#### Dataset section ####

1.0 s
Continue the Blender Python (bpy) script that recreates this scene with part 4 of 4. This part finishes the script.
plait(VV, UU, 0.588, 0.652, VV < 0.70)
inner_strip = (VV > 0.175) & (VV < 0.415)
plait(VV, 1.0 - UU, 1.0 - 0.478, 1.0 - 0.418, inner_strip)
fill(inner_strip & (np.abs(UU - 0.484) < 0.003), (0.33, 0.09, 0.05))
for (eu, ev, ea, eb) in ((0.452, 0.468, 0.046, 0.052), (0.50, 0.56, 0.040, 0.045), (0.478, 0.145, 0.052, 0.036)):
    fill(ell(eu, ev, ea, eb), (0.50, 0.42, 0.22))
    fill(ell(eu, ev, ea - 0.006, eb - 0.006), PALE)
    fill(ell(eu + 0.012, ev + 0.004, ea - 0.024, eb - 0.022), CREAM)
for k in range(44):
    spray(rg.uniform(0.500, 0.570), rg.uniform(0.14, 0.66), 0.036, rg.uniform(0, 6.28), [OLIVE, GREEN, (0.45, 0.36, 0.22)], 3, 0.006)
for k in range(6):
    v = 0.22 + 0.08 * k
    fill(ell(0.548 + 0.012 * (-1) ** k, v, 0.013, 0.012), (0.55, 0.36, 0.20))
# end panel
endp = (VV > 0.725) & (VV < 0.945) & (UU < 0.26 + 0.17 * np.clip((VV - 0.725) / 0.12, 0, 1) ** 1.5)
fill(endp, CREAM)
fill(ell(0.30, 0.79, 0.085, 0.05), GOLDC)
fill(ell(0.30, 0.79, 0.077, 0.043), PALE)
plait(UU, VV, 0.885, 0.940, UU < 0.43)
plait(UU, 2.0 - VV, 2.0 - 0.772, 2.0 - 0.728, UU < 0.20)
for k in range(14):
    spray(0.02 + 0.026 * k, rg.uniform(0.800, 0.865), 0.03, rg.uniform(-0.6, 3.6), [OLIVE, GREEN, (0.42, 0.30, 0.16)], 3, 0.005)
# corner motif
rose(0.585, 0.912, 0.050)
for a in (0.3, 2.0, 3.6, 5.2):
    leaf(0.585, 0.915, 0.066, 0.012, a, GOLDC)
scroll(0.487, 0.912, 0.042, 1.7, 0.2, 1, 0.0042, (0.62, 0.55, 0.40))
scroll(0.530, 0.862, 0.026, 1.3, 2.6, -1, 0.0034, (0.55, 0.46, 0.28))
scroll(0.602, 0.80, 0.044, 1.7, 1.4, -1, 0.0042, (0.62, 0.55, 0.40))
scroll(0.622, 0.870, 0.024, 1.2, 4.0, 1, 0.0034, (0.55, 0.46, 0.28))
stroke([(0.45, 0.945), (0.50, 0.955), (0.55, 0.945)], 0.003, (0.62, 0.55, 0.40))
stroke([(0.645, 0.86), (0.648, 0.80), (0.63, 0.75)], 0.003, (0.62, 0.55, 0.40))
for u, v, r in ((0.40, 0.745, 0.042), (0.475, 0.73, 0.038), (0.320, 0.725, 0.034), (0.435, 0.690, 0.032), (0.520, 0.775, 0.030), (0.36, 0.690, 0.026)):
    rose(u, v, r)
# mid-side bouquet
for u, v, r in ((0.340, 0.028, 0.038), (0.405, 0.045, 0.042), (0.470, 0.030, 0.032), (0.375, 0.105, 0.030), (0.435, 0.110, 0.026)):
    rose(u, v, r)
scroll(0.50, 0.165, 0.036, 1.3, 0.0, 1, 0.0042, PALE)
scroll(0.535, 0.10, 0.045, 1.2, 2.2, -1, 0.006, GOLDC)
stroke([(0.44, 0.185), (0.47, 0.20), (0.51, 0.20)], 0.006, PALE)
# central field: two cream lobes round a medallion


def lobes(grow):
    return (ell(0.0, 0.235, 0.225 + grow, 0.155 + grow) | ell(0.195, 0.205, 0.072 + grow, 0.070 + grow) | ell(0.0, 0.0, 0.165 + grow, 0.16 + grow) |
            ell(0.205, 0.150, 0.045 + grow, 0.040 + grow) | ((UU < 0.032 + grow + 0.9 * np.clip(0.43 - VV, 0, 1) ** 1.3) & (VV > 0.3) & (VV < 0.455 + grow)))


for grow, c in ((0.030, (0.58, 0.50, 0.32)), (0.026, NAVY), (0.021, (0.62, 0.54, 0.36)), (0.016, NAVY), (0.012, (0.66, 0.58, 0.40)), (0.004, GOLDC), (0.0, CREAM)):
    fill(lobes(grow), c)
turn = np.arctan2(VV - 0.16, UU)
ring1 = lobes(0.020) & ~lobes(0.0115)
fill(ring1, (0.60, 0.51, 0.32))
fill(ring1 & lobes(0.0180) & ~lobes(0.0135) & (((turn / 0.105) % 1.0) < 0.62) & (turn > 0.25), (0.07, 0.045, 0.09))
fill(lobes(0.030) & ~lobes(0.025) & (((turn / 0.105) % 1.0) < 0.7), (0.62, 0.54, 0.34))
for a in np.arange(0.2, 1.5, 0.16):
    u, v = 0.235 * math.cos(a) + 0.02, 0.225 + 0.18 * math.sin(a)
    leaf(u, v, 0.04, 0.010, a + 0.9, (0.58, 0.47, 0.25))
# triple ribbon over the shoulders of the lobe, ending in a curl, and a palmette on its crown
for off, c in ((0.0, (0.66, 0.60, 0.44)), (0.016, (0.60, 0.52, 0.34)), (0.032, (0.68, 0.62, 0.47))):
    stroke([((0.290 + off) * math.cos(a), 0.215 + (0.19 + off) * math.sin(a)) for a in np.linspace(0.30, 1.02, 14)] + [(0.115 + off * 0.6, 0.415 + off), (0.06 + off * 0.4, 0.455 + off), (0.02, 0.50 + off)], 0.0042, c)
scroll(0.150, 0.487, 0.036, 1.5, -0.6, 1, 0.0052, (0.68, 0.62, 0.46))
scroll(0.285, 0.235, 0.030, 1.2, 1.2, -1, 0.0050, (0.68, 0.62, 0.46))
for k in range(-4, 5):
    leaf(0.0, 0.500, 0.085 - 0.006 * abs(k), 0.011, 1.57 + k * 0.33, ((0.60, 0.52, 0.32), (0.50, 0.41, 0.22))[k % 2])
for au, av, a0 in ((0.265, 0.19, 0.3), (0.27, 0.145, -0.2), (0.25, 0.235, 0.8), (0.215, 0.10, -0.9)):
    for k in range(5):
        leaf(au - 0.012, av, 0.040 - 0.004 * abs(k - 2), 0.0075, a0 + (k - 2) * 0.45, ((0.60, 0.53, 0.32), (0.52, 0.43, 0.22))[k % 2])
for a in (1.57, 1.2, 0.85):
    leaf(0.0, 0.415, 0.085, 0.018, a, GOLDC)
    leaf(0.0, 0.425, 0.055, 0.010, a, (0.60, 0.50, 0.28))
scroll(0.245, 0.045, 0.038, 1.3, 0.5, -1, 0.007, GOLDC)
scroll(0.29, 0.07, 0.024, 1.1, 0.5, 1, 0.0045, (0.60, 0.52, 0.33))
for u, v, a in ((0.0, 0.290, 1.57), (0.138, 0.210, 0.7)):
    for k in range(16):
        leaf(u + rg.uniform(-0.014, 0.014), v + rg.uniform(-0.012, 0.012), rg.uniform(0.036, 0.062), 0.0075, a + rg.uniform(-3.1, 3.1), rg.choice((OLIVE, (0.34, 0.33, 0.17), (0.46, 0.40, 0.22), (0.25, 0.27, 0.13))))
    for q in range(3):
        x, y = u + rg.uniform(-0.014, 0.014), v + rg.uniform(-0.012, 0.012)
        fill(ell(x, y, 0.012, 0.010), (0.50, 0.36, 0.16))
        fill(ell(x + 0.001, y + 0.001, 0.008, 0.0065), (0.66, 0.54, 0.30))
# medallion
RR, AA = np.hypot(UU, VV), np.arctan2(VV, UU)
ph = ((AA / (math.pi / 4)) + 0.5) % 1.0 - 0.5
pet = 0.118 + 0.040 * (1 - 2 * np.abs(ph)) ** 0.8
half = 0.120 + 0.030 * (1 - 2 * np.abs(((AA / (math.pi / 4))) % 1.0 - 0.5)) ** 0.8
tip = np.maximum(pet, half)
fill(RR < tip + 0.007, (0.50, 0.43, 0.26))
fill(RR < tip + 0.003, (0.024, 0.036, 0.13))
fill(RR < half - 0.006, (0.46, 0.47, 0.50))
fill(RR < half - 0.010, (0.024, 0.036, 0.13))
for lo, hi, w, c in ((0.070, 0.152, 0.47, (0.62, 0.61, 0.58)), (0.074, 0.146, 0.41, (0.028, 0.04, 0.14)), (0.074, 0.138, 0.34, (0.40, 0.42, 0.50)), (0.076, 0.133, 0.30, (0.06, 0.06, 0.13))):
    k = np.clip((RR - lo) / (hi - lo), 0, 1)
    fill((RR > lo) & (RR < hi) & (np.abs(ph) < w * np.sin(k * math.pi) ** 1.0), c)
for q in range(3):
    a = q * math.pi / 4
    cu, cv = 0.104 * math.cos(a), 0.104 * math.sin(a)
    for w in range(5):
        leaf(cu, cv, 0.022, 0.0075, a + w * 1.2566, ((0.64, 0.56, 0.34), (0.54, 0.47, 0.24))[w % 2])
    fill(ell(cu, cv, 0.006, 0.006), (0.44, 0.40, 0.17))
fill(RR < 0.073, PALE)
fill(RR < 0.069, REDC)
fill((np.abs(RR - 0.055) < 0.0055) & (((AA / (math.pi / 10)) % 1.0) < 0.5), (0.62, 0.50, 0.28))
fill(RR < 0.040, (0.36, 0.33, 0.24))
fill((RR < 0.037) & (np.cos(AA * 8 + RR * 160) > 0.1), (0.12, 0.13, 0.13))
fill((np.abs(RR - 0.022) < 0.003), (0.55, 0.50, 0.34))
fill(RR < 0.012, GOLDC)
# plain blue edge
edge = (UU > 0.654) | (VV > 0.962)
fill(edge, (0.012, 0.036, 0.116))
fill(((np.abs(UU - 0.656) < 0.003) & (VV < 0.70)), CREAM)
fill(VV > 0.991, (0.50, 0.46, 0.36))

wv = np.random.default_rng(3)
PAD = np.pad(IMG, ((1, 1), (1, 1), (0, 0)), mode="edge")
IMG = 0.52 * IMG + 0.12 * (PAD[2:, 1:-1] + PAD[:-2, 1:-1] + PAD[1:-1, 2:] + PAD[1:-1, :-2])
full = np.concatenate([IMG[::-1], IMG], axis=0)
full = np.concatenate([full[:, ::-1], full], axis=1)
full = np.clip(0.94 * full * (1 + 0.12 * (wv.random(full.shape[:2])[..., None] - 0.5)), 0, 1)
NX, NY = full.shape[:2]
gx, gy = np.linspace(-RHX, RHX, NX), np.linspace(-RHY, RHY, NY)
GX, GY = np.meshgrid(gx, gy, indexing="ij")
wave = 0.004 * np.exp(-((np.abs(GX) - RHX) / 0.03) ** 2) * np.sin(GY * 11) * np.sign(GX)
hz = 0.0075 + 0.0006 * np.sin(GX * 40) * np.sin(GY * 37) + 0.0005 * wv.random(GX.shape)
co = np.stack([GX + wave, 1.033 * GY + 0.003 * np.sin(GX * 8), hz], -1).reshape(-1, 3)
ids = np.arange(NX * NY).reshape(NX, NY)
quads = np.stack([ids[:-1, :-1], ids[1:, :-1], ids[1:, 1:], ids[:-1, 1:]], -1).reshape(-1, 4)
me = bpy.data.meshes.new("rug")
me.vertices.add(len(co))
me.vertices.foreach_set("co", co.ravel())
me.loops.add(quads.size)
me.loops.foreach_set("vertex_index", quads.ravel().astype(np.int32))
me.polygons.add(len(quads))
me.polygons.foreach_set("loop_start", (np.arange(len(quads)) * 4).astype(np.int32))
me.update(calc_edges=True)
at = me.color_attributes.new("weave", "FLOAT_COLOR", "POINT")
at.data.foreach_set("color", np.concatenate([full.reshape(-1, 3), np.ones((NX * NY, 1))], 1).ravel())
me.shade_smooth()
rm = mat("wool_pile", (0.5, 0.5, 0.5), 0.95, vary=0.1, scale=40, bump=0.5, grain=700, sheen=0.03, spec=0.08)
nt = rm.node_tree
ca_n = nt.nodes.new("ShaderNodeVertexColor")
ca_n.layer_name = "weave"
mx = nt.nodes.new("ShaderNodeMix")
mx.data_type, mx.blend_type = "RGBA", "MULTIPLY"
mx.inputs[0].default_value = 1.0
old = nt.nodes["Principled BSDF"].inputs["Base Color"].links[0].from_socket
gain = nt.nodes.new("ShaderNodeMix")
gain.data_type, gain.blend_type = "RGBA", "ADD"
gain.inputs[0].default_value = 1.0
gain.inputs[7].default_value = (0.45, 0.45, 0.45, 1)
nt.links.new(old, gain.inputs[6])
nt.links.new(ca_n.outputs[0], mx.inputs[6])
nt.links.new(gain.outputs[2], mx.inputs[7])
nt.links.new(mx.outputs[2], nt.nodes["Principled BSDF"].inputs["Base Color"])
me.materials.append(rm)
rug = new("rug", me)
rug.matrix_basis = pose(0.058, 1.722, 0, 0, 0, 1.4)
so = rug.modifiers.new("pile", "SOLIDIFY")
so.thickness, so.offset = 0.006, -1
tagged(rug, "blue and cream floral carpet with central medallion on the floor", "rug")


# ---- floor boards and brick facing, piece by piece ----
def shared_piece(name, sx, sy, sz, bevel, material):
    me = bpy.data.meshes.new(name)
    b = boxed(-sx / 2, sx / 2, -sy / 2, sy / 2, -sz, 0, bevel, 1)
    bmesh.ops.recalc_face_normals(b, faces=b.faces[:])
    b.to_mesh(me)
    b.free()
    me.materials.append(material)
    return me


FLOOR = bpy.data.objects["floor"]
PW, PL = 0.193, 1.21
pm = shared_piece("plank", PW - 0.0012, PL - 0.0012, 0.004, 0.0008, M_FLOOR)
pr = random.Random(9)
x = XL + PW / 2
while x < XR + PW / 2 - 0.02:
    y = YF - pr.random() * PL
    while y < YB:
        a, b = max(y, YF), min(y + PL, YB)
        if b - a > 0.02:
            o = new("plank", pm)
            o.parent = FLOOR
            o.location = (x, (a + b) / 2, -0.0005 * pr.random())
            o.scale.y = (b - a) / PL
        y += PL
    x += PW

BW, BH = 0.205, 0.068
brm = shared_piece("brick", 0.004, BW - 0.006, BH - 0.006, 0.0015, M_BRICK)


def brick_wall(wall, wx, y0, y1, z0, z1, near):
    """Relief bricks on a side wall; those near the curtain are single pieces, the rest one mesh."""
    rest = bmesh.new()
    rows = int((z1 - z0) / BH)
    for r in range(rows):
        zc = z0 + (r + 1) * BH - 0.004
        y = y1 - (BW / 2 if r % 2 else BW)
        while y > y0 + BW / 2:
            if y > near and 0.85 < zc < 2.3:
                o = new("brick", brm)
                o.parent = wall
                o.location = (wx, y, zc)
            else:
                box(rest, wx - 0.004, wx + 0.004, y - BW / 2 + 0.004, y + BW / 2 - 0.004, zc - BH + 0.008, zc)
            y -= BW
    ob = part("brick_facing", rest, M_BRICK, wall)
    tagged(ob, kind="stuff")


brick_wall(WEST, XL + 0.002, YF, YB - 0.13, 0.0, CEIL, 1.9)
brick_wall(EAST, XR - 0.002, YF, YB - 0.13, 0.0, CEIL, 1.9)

####

→ Problem requirements: Copy all lines above containing the string "with".

→ Finished exercise:
Continue the Blender Python (bpy) script that recreates this scene with part 4 of 4. This part finishes the script.
tagged(rug, "blue and cream floral carpet with central medallion on the floor", "rug")